The story of Hanukkah, also known as the festival of light, is one of miraculous perseverance and rich tradition. According to legend, Jewish rebels were able to recover their holy temple in Jerusalem after being forced to worship pagan deities for many years against their will. When it came time to light the menorah they realized they only had enough oil to keep it burning for a single night. Miraculously, the oil burned for eight days and the Jewish people were able to make more oil to keep the flame lit forever afterward.
The Importance of Oil in Traditional Hanukkah Foods
Many of the delicious foods which are traditionally served during Hanukkah are a directly inspired by the symbolism behind the miraculous oil that burned for eight days. Specifically, deep-fried doughnuts (called sufganiot) and fried potato pancakes (latkes) play a big part during Hanukkah celebrations. Latkes are a tasty introduction to Jewish home cooking and can be made with just a few easy-to-find ingredients.

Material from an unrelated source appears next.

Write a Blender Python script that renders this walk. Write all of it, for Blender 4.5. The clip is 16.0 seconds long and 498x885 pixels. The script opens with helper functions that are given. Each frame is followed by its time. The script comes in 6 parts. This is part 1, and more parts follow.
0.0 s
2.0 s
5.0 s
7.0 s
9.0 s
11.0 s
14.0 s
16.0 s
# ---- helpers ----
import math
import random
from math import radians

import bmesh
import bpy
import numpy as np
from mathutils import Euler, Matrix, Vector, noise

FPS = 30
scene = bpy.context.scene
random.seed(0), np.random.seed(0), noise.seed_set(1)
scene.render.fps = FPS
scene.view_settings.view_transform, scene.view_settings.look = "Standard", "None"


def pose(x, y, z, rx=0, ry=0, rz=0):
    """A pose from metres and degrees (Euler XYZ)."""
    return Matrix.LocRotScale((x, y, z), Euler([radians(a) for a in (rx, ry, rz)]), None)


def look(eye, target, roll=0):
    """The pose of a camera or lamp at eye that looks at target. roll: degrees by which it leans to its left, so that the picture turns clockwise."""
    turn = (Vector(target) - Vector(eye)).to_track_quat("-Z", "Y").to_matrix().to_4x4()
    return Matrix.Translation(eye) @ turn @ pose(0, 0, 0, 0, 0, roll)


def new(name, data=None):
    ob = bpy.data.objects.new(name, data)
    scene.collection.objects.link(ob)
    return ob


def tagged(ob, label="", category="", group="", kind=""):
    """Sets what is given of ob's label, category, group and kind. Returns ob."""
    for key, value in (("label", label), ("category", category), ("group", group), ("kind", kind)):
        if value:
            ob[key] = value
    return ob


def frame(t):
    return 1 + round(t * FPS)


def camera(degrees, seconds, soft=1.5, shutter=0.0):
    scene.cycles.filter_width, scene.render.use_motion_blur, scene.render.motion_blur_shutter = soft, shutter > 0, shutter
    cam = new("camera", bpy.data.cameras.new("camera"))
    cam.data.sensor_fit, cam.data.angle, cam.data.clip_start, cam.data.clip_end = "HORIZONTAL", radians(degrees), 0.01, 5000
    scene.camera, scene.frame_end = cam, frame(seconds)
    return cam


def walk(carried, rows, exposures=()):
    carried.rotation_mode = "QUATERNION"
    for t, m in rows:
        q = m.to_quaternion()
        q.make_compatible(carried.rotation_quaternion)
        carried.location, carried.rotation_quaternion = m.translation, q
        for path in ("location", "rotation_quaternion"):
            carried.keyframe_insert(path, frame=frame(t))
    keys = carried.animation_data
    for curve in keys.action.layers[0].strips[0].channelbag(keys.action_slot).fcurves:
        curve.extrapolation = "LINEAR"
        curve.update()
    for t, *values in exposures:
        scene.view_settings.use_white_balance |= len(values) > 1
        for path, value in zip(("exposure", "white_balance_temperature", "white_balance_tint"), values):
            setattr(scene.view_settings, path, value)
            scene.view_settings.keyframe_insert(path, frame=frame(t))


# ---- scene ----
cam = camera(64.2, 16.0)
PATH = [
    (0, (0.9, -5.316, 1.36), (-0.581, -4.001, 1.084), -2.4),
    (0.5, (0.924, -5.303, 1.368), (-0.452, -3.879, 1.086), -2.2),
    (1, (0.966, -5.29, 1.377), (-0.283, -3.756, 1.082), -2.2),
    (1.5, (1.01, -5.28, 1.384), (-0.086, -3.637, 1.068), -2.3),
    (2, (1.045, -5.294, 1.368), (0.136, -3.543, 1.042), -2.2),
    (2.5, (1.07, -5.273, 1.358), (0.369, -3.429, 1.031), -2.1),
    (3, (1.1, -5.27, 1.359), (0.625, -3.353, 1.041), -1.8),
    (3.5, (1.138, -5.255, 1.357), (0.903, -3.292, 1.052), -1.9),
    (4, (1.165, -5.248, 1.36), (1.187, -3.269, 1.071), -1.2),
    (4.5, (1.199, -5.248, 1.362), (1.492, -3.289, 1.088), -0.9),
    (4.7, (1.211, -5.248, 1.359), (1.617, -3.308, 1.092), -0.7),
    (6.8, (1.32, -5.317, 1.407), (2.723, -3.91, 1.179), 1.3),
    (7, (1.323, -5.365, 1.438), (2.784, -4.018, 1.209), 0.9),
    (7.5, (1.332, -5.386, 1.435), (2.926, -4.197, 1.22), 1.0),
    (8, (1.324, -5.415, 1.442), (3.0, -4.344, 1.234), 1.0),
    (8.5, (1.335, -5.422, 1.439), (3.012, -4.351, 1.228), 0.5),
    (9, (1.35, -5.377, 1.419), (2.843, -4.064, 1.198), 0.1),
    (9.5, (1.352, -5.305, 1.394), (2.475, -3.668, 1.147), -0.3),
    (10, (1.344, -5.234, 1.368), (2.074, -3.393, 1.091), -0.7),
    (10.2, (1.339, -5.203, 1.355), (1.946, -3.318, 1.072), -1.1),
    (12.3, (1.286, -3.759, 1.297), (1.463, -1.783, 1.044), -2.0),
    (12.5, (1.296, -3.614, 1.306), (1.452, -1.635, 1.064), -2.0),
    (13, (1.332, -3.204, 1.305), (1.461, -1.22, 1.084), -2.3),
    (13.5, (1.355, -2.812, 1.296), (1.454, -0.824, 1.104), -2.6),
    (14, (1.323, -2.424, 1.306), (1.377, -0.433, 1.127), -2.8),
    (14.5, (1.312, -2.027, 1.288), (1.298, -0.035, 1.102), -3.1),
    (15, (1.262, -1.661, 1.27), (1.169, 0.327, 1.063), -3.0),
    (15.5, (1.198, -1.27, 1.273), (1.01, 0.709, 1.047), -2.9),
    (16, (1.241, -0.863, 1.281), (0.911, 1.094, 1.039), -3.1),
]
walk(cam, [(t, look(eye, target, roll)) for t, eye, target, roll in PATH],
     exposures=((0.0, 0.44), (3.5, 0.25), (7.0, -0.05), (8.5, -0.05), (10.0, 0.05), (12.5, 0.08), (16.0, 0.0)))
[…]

Get going in the kitchen with crispy potato latkes.
Latkes are super-crispy potato pancakes that are shallow-fried in oil, which is why they’re eaten so plentifully during Hanukkah. The trick to making these latkes is to remove as much moisture as possible from the grated potatoes before adding any binders. This will ensure a perfectly browned exterior and a creamy center. Olive oil and schmaltz (rendered chicken fat) are used in traditional recipes but may not be practical for the average home cook due to their relatively low smoke points. Grapeseed, avocado, and peanut oil all work well, as does melted ghee (or a combination of these fats).
Cooking time: 1 hour
Serves: 4 people (2 latkes each)
- 2 lb baking potatoes (such as Yukon Gold), peeled
- 1 medium-sized onion (white or yellow)
- ¼ cup + 1 Tbsp. sifted white flour OR matzo meal OR fine bread crumbs
- 2 large eggs, lightly beaten together
- 1 ½ tsp. kosher salt
- ½ tsp. freshly cracked black pepper
- 1 cup of grapeseed OR avocado OR peanut oil OR ghee
- Sour cream or room-temperature applesauce (for topping)

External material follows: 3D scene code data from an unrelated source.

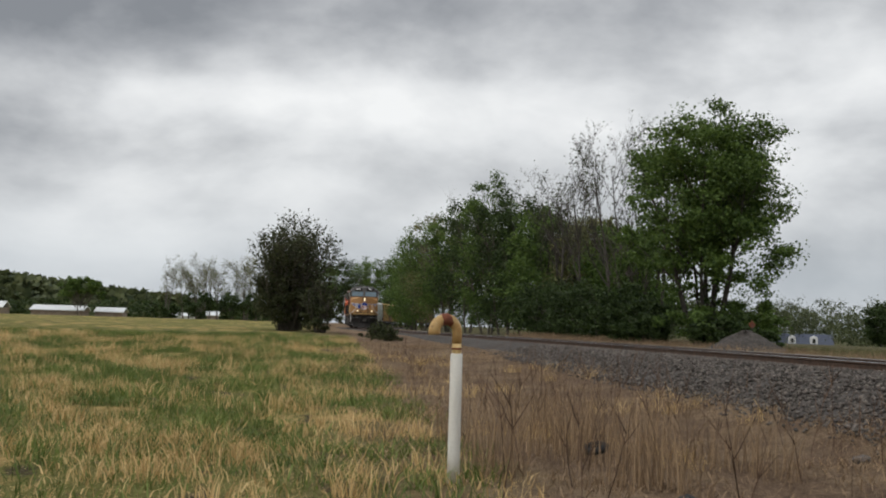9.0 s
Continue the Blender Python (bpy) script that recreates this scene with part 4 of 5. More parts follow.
    for s in (-1, 1):
        bm = bmesh.new()
        pipe(bm, [(0.76, s * 1.02, 1.50), (0.90, s * 1.08, 1.60), (0.98, s * 1.16, 1.72), (0.95, s * 1.21, 1.70), (0.86, s * 1.20, 1.54), (0.80, s * 1.16, 1.42)], 0.014, 6)
        part("uncoupling_lever", bm, M["louvre_yellow"] if s < 0 else M["black"], root)
        # brackets and a small grab iron behind the plow's wing
        bm = bmesh.new()
        prism(bm, [(0.30, 0.75), (0.74, 0.85), (0.74, 1.06), (0.50, 1.46), (0.30, 1.46)], s * 0.62 - 0.03, s * 0.62 + 0.03)
        part("plow_bracket", bm, M["under"], root)
        bm = bmesh.new()
        pipe(bm, [(0.78, s * 0.60, 1.08), (0.78, s * 0.60, 1.17), (0.72, s * 1.08, 1.17), (0.72, s * 1.08, 1.08)], 0.014, 6)
        part("grab_iron", bm, M["rail_white"], root)
        bm = bmesh.new()
        pipe(bm, [(0.66, s * 0.78, 1.36), (0.74, s * 0.78, 1.34)], [0.055, 0.05], 12)
        part("hose_valve", bm, M["truck_grey"], root)
    bm = bmesh.new()
    box(bm, 0.60, 0.705, -1.28, 1.28, 1.40, 1.497, 0.015)
    part("sill_beam", bm, M["plow"], root)
    bm = bmesh.new()
    box(bm, 0.95, 1.02, -0.36, 0.46, 0.52, 0.72, 0.02)
    part("coupler_carrier", bm, M["under"], root)
    bm = bmesh.new()
    box(bm, 0.25, 0.40, -1.2, 1.2, 0.45, 1.44, 0.02)
    part("pilot_plate", bm, M["under"], root)
    # fuel tank and air reservoirs
    bm = bmesh.new()
    prof = [(-1.42, 0.95), (-1.42, 0.55), (-1.15, 0.28), (1.15, 0.28), (1.42, 0.55), (1.42, 0.95), (1.1, 1.0), (-1.1, 1.0)]
    loft(bm, [[(x, y, z) for y, z in prof] for x in (-11.9, -6.3)])
    part("fuel_tank", bm, M["truck_grey"], root, "dusty dark fuel tank")
    for s in (-1, 1):
        bm = bmesh.new()
        box(bm, -7.7, -6.3, s * 1.28 - 0.16, s * 1.28 + 0.16, 0.5, 1.24, 0.04)
        part("battery_box", bm, M["truck_grey"], root)
        for xa in (-9.35, -11.3):
            bm = bmesh.new()
            pipe(bm, [(xa - 0.02, s * 1.2, 1.0), (xa + 0.06, s * 1.2, 1.0), (xa + 1.44, s * 1.2, 1.0), (xa + 1.52, s * 1.2, 1.0)], [0.16, 0.24, 0.24, 0.16], 16)
            part("air_reservoir", bm, M["truck_grey"], root)
        bm = bmesh.new()
        pipe(bm, [(-12.0, s * 1.4, 1.34), (-0.6, s * 1.4, 1.34)], 0.025, 6)
        for x in (-5.9, -5.6, -1.9, -1.2):
            box(bm, x, x + 0.16, s * 1.35 - 0.06, s * 1.35 + 0.06, 1.16, 1.44, 0.01)
        part("piping", bm, M["under"], root)
    loco_truck(root, -2.75, lead)
    loco_truck(root, -14.3, lead)
    TRAIN.append((root, back, 2.75, 14.3))
    return root


def freight_truck(root, xc):
    for s in (-1, 1):
        bm = bmesh.new()
        prism(bm, [(xc + a, b) for a, b in ((-1.1, 0.4), (-1.1, 0.62), (-0.5, 0.78), (0.5, 0.78), (1.1, 0.62), (1.1, 0.4), (0.45, 0.25), (-0.45, 0.25))], s * 1.02 - 0.07, s * 1.02 + 0.07)
        part("side_frame", bm, M["under"], root)
    for ax in (-0.86, 0.86):
        w = wheelset(root, xc + ax, False)
        w.scale = (0.86, 1.0, 0.86)
        w.location.z = 0.46


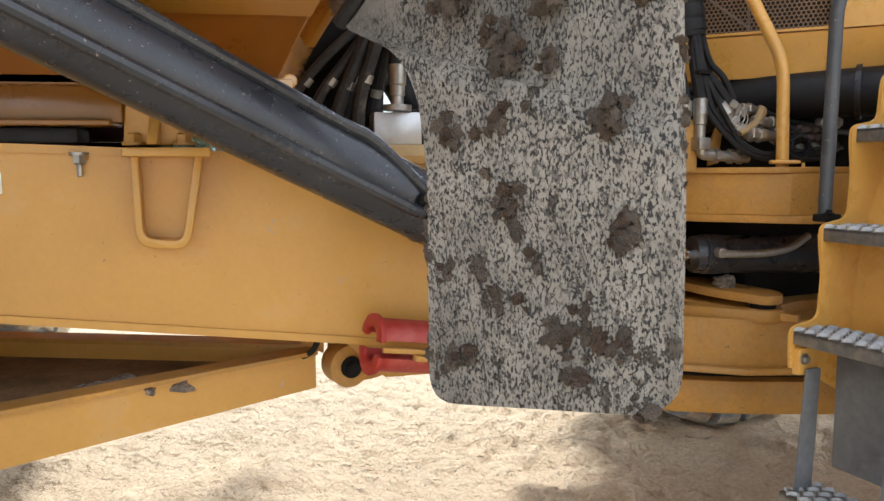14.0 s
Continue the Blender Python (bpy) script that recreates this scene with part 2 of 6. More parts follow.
def glass_material():
    m = bpy.data.materials.new("tinted_cab_glass")
    m.use_nodes = True
    nt = m.node_tree
    out = nt.nodes["Material Output"]
    tr, gl, mx = (nt.nodes.new(k) for k in ("ShaderNodeBsdfTransparent", "ShaderNodeBsdfGlossy", "ShaderNodeMixShader"))
    tr.inputs[0].default_value = (0.74, 0.82, 0.82, 1)
    gl.inputs["Roughness"].default_value = 0.03
    mx.inputs[0].default_value = 0.3
    nt.links.new(tr.outputs[0], mx.inputs[1])
    nt.links.new(gl.outputs[0], mx.inputs[2])
    nt.links.new(mx.outputs[0], out.inputs[0])
    return m


GLASS = glass_material()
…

- Box grater OR food processor with shredder attachment
- Large bowl
- Colander or fine mesh sieve
- Cheesecloth or clean tea towel
- Large skillet (cast iron works best)
- Baking sheet
- Cooking thermometer
- Preheat oven to 350°F.
- Using either a box grater or a food processor with a shredder attachment, grate the potatoes and onion into a large bowl.

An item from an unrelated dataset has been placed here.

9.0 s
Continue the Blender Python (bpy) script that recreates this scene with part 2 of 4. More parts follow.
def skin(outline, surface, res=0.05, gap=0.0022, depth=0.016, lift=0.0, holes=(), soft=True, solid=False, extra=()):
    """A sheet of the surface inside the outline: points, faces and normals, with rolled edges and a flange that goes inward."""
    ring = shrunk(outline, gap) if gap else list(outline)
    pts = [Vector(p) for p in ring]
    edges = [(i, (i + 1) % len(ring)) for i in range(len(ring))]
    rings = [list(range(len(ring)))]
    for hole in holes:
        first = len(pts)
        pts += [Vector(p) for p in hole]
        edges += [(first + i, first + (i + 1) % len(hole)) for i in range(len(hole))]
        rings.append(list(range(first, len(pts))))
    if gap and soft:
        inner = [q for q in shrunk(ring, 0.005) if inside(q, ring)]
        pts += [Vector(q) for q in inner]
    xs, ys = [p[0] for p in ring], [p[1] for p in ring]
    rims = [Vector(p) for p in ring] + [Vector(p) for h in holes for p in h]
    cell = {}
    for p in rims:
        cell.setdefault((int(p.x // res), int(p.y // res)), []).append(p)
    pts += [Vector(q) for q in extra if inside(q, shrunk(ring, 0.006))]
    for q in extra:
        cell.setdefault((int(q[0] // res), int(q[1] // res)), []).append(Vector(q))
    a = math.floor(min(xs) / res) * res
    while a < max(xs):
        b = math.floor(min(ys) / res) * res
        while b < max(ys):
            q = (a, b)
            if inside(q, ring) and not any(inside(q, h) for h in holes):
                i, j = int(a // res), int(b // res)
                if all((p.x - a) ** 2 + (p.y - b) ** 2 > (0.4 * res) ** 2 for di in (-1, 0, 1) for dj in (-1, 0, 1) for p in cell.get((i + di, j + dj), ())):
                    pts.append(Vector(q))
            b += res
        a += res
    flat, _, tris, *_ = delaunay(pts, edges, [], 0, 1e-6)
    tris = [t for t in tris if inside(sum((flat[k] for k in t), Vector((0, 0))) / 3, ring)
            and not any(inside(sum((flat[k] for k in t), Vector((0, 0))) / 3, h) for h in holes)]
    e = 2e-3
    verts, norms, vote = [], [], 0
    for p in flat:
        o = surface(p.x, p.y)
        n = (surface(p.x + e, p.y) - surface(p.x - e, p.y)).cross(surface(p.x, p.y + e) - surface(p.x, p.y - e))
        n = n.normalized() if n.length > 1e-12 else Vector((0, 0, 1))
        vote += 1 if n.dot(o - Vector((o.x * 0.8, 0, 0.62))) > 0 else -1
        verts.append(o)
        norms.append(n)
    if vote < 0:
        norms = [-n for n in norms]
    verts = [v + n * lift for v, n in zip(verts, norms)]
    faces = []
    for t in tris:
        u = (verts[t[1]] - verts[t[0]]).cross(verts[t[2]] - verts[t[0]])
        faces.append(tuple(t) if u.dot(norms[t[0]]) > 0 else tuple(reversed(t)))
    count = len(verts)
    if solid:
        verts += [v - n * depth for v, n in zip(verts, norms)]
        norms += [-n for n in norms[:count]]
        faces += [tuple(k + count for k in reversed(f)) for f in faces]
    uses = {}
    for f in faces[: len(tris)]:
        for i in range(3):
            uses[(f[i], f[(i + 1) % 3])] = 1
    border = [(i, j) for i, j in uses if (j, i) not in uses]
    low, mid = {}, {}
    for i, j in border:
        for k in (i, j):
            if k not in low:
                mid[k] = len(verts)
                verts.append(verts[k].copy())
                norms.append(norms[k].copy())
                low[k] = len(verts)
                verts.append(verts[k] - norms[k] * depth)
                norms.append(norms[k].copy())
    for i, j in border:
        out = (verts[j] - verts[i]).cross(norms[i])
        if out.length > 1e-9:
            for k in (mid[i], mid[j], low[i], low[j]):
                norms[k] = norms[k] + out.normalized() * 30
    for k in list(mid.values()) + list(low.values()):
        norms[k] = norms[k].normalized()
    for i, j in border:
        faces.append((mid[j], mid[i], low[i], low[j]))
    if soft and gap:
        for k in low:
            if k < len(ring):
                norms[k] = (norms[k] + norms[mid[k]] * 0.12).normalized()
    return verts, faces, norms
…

- Transfer the grated potatoes and onion to a colander or fine mesh sieve and press down with your hands or a sturdy wooden spoon. Drain for 20 minutes.
- Remove the potatoes and onion from the colander and place in the middle of a square of cheesecloth or a clean tea towel. Bring the fabric together and squeeze any excess moisture out, applying as much pressure as possible.
- Return the potato and onion mixture to the bowl and gently stir in the flour (or substitute), eggs, kosher salt, and pepper. Be careful not to overmix.
- Place a baking sheet in the preheated oven.
- Heat the oil to 360°F in a large skillet over medium-high heat using a cooking thermometer to check for readiness.
- Working in batches, fry the latkes in ¼ cup amounts until browned and crispy on both sides. This should take about 3 minutes per side. Transfer to the baking sheet in the oven as they finish.
- Top latkes with sour cream or room-temperature applesauce before eating.